* CHALLENGE:
Print every entry, word for word, and skip the images.

* RECORDS PROVIDED:

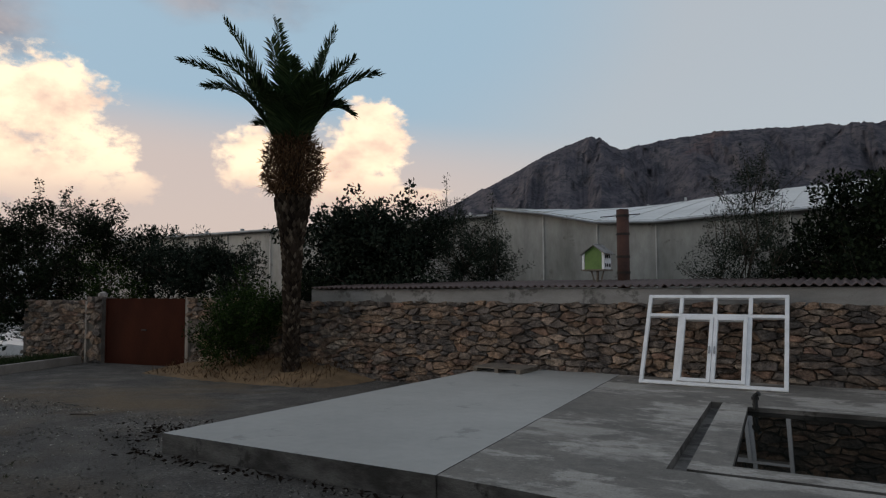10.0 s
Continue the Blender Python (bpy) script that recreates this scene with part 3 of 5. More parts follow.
def sheet_with_sides(faces, z1, z0):
    """A thick slab from plan polygons that share corners; its outer and inner edges get sides."""
    bm = bmesh.new()
    vmap = {}

    def v(p):
        k = (round(p[0], 3), round(p[1], 3))
        if k not in vmap:
            vmap[k] = bm.verts.new((p[0], p[1], z1))
        return vmap[k]

    for f in faces:
        bm.faces.new([v(p) for p in f])
    bmesh.ops.recalc_face_normals(bm, faces=bm.faces)
    for f in bm.faces:
        if f.normal.z < 0:
            f.normal_flip()
    rim = [e for e in bm.edges if e.is_boundary]
    got = bmesh.ops.extrude_edge_only(bm, edges=rim)
    for g in got["geom"]:
        if isinstance(g, bmesh.types.BMVert):
            g.co.z = z0
    bmesh.ops.recalc_face_normals(bm, faces=bm.faces)
    return bm


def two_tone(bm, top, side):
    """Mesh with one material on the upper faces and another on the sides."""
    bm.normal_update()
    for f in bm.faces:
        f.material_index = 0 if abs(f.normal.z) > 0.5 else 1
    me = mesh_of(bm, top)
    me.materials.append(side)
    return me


OA, OB, OD, OC = (-1.60, 10.55), (-1.33, 6.60), (7.55, 6.74), (6.55, 10.63)
D1, DM, D2, D3, D4, D5, D6, D7 = (-2.95, 5.44), (3.4, 4.96), (9.45, 4.03), (8.68, -0.3), (10.0, -0.38), (10.26, 3.95), (10.84, WN + 0.02), (-3.55, WN + 0.02)
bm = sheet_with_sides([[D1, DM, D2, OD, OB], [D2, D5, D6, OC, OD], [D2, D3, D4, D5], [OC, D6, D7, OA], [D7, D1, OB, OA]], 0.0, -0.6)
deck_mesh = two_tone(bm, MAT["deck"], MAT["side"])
deck_mesh.materials.append(MAT["slab"])
for p in deck_mesh.polygons:
    if p.normal.z > 0.5 and p.center.y < 3.0:
        p.material_index = 2
terrace = setting("terrace", deck_mesh, "worn grey concrete pool terrace with pale patches", "terrace")
bm = bmesh.new()
prism(bm, [(-6.45, 5.4), (-2.955, 5.425), (-3.555, WN), (-6.1, WN)], -0.7, 0.004)
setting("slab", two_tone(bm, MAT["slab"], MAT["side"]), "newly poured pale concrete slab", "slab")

# pool
IA, IB, ID, IC = (-1.44, 10.50), (-1.17, 6.66), (7.46, 6.79), (6.525, 10.585)
WA, WB, WD, WC = (-1.1, 10.28), (-0.84, 6.95), (7.05, 7.0), (6.42, 10.4)
pool = thing("swimming_pool", pose(0, 0, 0), "unfinished concrete pool filled with still dark water", "pool")
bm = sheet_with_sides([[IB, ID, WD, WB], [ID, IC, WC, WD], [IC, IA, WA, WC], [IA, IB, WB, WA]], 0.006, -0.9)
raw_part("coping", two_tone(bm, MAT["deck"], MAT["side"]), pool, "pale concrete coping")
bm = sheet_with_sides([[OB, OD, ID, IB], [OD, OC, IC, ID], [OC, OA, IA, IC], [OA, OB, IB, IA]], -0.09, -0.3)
part("gutter", bm, MAT["side"], pool, "recessed dark overflow channel")
bm = bmesh.new()
prism(bm, [WB, WD, WC, WA], -0.3, -0.05)
part("water", bm, MAT["water"], pool, "still black water")

# porch
HOUSE = pose(0, -1.35, 0, 0, 0, -4.29)
HM = HOUSE


def hp(u, v):
    p = HM @ Vector((u, v, 0))
    return (p.x, p.y)


bm = bmesh.new()
prism(bm, [hp(-4.98, 0), hp(8.86, 0), hp(8.86, 1.65), hp(4.8, 1.86), hp(-4.98, 1.87)], -0.5, 0.004)
setting("porch_floor", mesh_of(bm, MAT["porch"]), "smooth pale grey concrete porch floor", "floor")
bm = bmesh.new()
prism(bm, [hp(8.86, -3.2), hp(10.2, -3.2), D4, D3, hp(8.86, 0)], -0.5, 0.002)
prism(bm, [hp(5.4, -3.2), hp(8.86, -3.2), hp(8.86, 0), hp(6.0, 0)], -0.5, 0.002)
setting("side_floor", mesh_of(bm, MAT["porch"]), "pale concrete paving round the house corner", "floor")
bm = bmesh.new()
prism(bm, [hp(-6.74, 1.87), hp(-4.4, 1.87), hp(-4.4, 2.19), hp(-6.74, 2.12)], -0.5, -0.06)
prism(bm, [hp(-4.39, 1.87), hp(4.8, 1.86), hp(8.5, 1.67), hp(8.35, 1.97), hp(4.8, 2.19), hp(-4.39, 2.2)], -0.5, -0.06)
prism(bm, [hp(-6.74, -1.5), hp(-6.5, -1.5), hp(-6.5, 1.87), hp(-6.74, 1.87)], -0.5, -0.06)
setting("porch_kerb", mesh_of(bm, MAT["kerb"]), "low concrete kerb round the porch and flower bed", "kerb")
bm = bmesh.new()
prism(bm, [hp(-6.5, -1.5), hp(-4.98, -1.5), hp(-4.98, 1.86), hp(-6.5, 1.86)], -0.5, -0.16)
setting("flower_bed", mesh_of(bm, MAT["soil"]), "dark soil of a flower bed beside the porch", "flower bed")

# garden kerb
def prism_top(bm, pts, z0, tops):
    """A prism whose upper corners have their own heights."""
    prism(bm, pts, z0, z0 + 1)
    bm.verts.ensure_lookup_table()
    for v, z in zip(bm.verts[-len(pts):], tops):
        v.co.z = z


KERB = [(-8.6, -4.6), (-10.23, -1.32), (-11.13, -0.05), (-11.97, 0.82), (-12.9, 1.88), (-13.74, 3.12), (-14.85, 4.65), (-16.3, 6.77), (-17.4, 8.88), (-18.6, 11.9)]
bm = bmesh.new()
for (x0, y0), (x1, y1) in zip(KERB, KERB[1:]):
    n = Vector((y1 - y0, x0 - x1, 0)).normalized() * 0.2
    prism_top(bm, [(x0, y0), (x1, y1), (x1 - n.x, y1 - n.y), (x0 - n.x, y0 - n.y)], -0.9, [-0.12 - 0.011 * max(0, y) for y in (y0, y1, y1, y0)])
setting("garden_kerb", mesh_of(bm, MAT["kerb"]), "low pale concrete kerb edging the garden", "kerb")

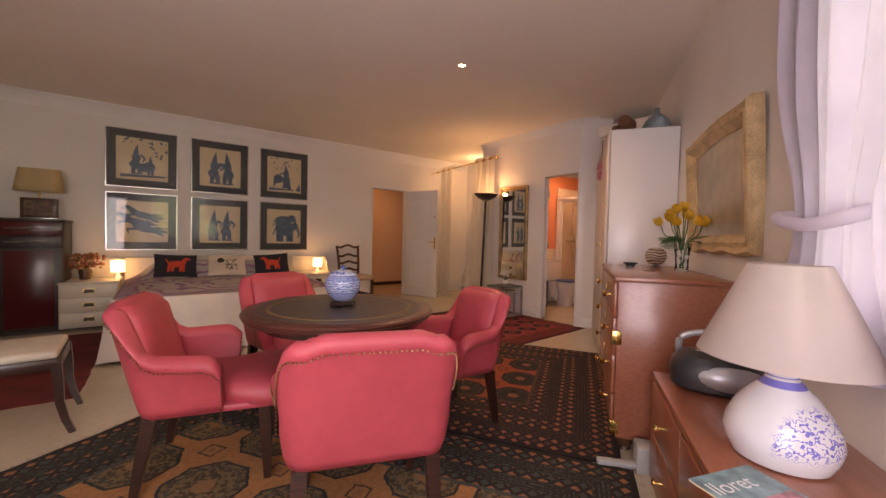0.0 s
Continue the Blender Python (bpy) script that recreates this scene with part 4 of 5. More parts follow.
mask = g.mix(g.math("MAXIMUM", g.ramp(z, 0.041, 0.038), g.band(z, 0.194, 0.203, 0.001)), mask, (0.04, 0.04, 0.04))
mask = g.mix(g.ramp(z, 0.2335, 0.2345), mask, (0.9, 0.9, 0.9))
lines = g.math("MAXIMUM", g.math("MAXIMUM", g.band(z, 0.085, 0.088, 0.001), g.band(z, 0.164, 0.167, 0.001)), g.band(z, 0.190, 0.192, 0.001))
mask = g.mix(lines, mask, (0.9, 0.9, 0.9))
tone = g.mix(mask, (0.56, 0.62, 0.74), (0.03, 0.07, 0.36))
g.shader.inputs["Coat Weight"].default_value = 0.5
BLUE_GLAZE = g.done(tone, 0.12)
jar = thing("ginger_jar", pose(0.43, 1.765, 0.7484) @ Matrix.Diagonal((0.87, 0.87, 0.885, 1)), "blue and white porcelain ginger jar with lid", "jar")
profile = [(0.052, 0.036), (0.062, 0.040), (0.082, 0.062), (0.102, 0.095), (0.110, 0.125), (0.110, 0.148), (0.103, 0.170), (0.090, 0.187), (0.082, 0.194)]
part("body", lathe(profile, 64), BLUE_GLAZE, jar)
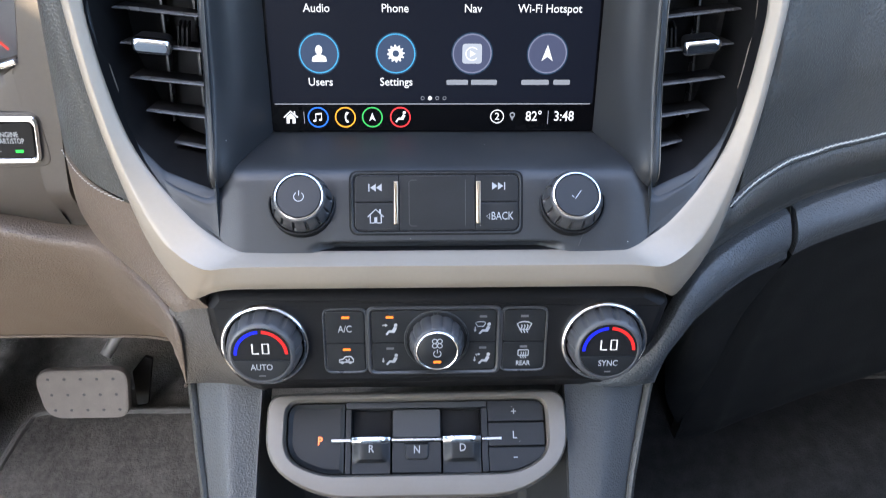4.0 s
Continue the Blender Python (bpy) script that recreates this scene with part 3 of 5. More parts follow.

* ANSWER TO THIS PROBLEM:
10.0 s
Continue the Blender Python (bpy) script that recreates this scene with part 3 of 5. More parts follow.
def sheet_with_sides(faces, z1, z0):
    """A thick slab from plan polygons that share corners; its outer and inner edges get sides."""
    bm = bmesh.new()
    vmap = {}

    def v(p):
        k = (round(p[0], 3), round(p[1], 3))
        if k not in vmap:
            vmap[k] = bm.verts.new((p[0], p[1], z1))
        return vmap[k]

    for f in faces:
        bm.faces.new([v(p) for p in f])
    bmesh.ops.recalc_face_normals(bm, faces=bm.faces)
    for f in bm.faces:
        if f.normal.z < 0:
            f.normal_flip()
    rim = [e for e in bm.edges if e.is_boundary]
    got = bmesh.ops.extrude_edge_only(bm, edges=rim)
    for g in got["geom"]:
        if isinstance(g, bmesh.types.BMVert):
            g.co.z = z0
    bmesh.ops.recalc_face_normals(bm, faces=bm.faces)
    return bm


def two_tone(bm, top, side):
    """Mesh with one material on the upper faces and another on the sides."""
    bm.normal_update()
    for f in bm.faces:
        f.material_index = 0 if abs(f.normal.z) > 0.5 else 1
    me = mesh_of(bm, top)
    me.materials.append(side)
    return me


OA, OB, OD, OC = (-1.60, 10.55), (-1.33, 6.60), (7.55, 6.74), (6.55, 10.63)
D1, DM, D2, D3, D4, D5, D6, D7 = (-2.95, 5.44), (3.4, 4.96), (9.45, 4.03), (8.68, -0.3), (10.0, -0.38), (10.26, 3.95), (10.84, WN + 0.02), (-3.55, WN + 0.02)
bm = sheet_with_sides([[D1, DM, D2, OD, OB], [D2, D5, D6, OC, OD], [D2, D3, D4, D5], [OC, D6, D7, OA], [D7, D1, OB, OA]], 0.0, -0.6)
deck_mesh = two_tone(bm, MAT["deck"], MAT["side"])
deck_mesh.materials.append(MAT["slab"])
for p in deck_mesh.polygons:
    if p.normal.z > 0.5 and p.center.y < 3.0:
        p.material_index = 2
terrace = setting("terrace", deck_mesh, "worn grey concrete pool terrace with pale patches", "terrace")
bm = bmesh.new()
prism(bm, [(-6.45, 5.4), (-2.955, 5.425), (-3.555, WN), (-6.1, WN)], -0.7, 0.004)
setting("slab", two_tone(bm, MAT["slab"], MAT["side"]), "newly poured pale concrete slab", "slab")

# pool
IA, IB, ID, IC = (-1.44, 10.50), (-1.17, 6.66), (7.46, 6.79), (6.525, 10.585)
WA, WB, WD, WC = (-1.1, 10.28), (-0.84, 6.95), (7.05, 7.0), (6.42, 10.4)
pool = thing("swimming_pool", pose(0, 0, 0), "unfinished concrete pool filled with still dark water", "pool")
bm = sheet_with_sides([[IB, ID, WD, WB], [ID, IC, WC, WD], [IC, IA, WA, WC], [IA, IB, WB, WA]], 0.006, -0.9)
raw_part("coping", two_tone(bm, MAT["deck"], MAT["side"]), pool, "pale concrete coping")
bm = sheet_with_sides([[OB, OD, ID, IB], [OD, OC, IC, ID], [OC, OA, IA, IC], [OA, OB, IB, IA]], -0.09, -0.3)
part("gutter", bm, MAT["side"], pool, "recessed dark overflow channel")
bm = bmesh.new()
prism(bm, [WB, WD, WC, WA], -0.3, -0.05)
part("water", bm, MAT["water"], pool, "still black water")

# porch
HOUSE = pose(0, -1.35, 0, 0, 0, -4.29)
HM = HOUSE


def hp(u, v):
    p = HM @ Vector((u, v, 0))
    return (p.x, p.y)


bm = bmesh.new()
prism(bm, [hp(-4.98, 0), hp(8.86, 0), hp(8.86, 1.65), hp(4.8, 1.86), hp(-4.98, 1.87)], -0.5, 0.004)
setting("porch_floor", mesh_of(bm, MAT["porch"]), "smooth pale grey concrete porch floor", "floor")
bm = bmesh.new()
prism(bm, [hp(8.86, -3.2), hp(10.2, -3.2), D4, D3, hp(8.86, 0)], -0.5, 0.002)
prism(bm, [hp(5.4, -3.2), hp(8.86, -3.2), hp(8.86, 0), hp(6.0, 0)], -0.5, 0.002)
setting("side_floor", mesh_of(bm, MAT["porch"]), "pale concrete paving round the house corner", "floor")
bm = bmesh.new()
prism(bm, [hp(-6.74, 1.87), hp(-4.4, 1.87), hp(-4.4, 2.19), hp(-6.74, 2.12)], -0.5, -0.06)
prism(bm, [hp(-4.39, 1.87), hp(4.8, 1.86), hp(8.5, 1.67), hp(8.35, 1.97), hp(4.8, 2.19), hp(-4.39, 2.2)], -0.5, -0.06)
prism(bm, [hp(-6.74, -1.5), hp(-6.5, -1.5), hp(-6.5, 1.87), hp(-6.74, 1.87)], -0.5, -0.06)
setting("porch_kerb", mesh_of(bm, MAT["kerb"]), "low concrete kerb round the porch and flower bed", "kerb")
bm = bmesh.new()
prism(bm, [hp(-6.5, -1.5), hp(-4.98, -1.5), hp(-4.98, 1.86), hp(-6.5, 1.86)], -0.5, -0.16)
setting("flower_bed", mesh_of(bm, MAT["soil"]), "dark soil of a flower bed beside the porch", "flower bed")

# garden kerb
def prism_top(bm, pts, z0, tops):
    """A prism whose upper corners have their own heights."""
    prism(bm, pts, z0, z0 + 1)
    bm.verts.ensure_lookup_table()
    for v, z in zip(bm.verts[-len(pts):], tops):
        v.co.z = z


KERB = [(-8.6, -4.6), (-10.23, -1.32), (-11.13, -0.05), (-11.97, 0.82), (-12.9, 1.88), (-13.74, 3.12), (-14.85, 4.65), (-16.3, 6.77), (-17.4, 8.88), (-18.6, 11.9)]
bm = bmesh.new()
for (x0, y0), (x1, y1) in zip(KERB, KERB[1:]):
    n = Vector((y1 - y0, x0 - x1, 0)).normalized() * 0.2
    prism_top(bm, [(x0, y0), (x1, y1), (x1 - n.x, y1 - n.y), (x0 - n.x, y0 - n.y)], -0.9, [-0.12 - 0.011 * max(0, y) for y in (y0, y1, y1, y0)])
setting("garden_kerb", mesh_of(bm, MAT["kerb"]), "low pale concrete kerb edging the garden", "kerb")

0.0 s
Continue the Blender Python (bpy) script that recreates this scene with part 4 of 5. More parts follow.
mask = g.mix(g.math("MAXIMUM", g.ramp(z, 0.041, 0.038), g.band(z, 0.194, 0.203, 0.001)), mask, (0.04, 0.04, 0.04))
mask = g.mix(g.ramp(z, 0.2335, 0.2345), mask, (0.9, 0.9, 0.9))
lines = g.math("MAXIMUM", g.math("MAXIMUM", g.band(z, 0.085, 0.088, 0.001), g.band(z, 0.164, 0.167, 0.001)), g.band(z, 0.190, 0.192, 0.001))
mask = g.mix(lines, mask, (0.9, 0.9, 0.9))
tone = g.mix(mask, (0.56, 0.62, 0.74), (0.03, 0.07, 0.36))
g.shader.inputs["Coat Weight"].default_value = 0.5
BLUE_GLAZE = g.done(tone, 0.12)
jar = thing("ginger_jar", pose(0.43, 1.765, 0.7484) @ Matrix.Diagonal((0.87, 0.87, 0.885, 1)), "blue and white porcelain ginger jar with lid", "jar")
profile = [(0.052, 0.036), (0.062, 0.040), (0.082, 0.062), (0.102, 0.095), (0.110, 0.125), (0.110, 0.148), (0.103, 0.170), (0.090, 0.187), (0.082, 0.194)]
part("body", lathe(profile, 64), BLUE_GLAZE, jar)
4.0 s
Continue the Blender Python (bpy) script that recreates this scene with part 3 of 5. More parts follow.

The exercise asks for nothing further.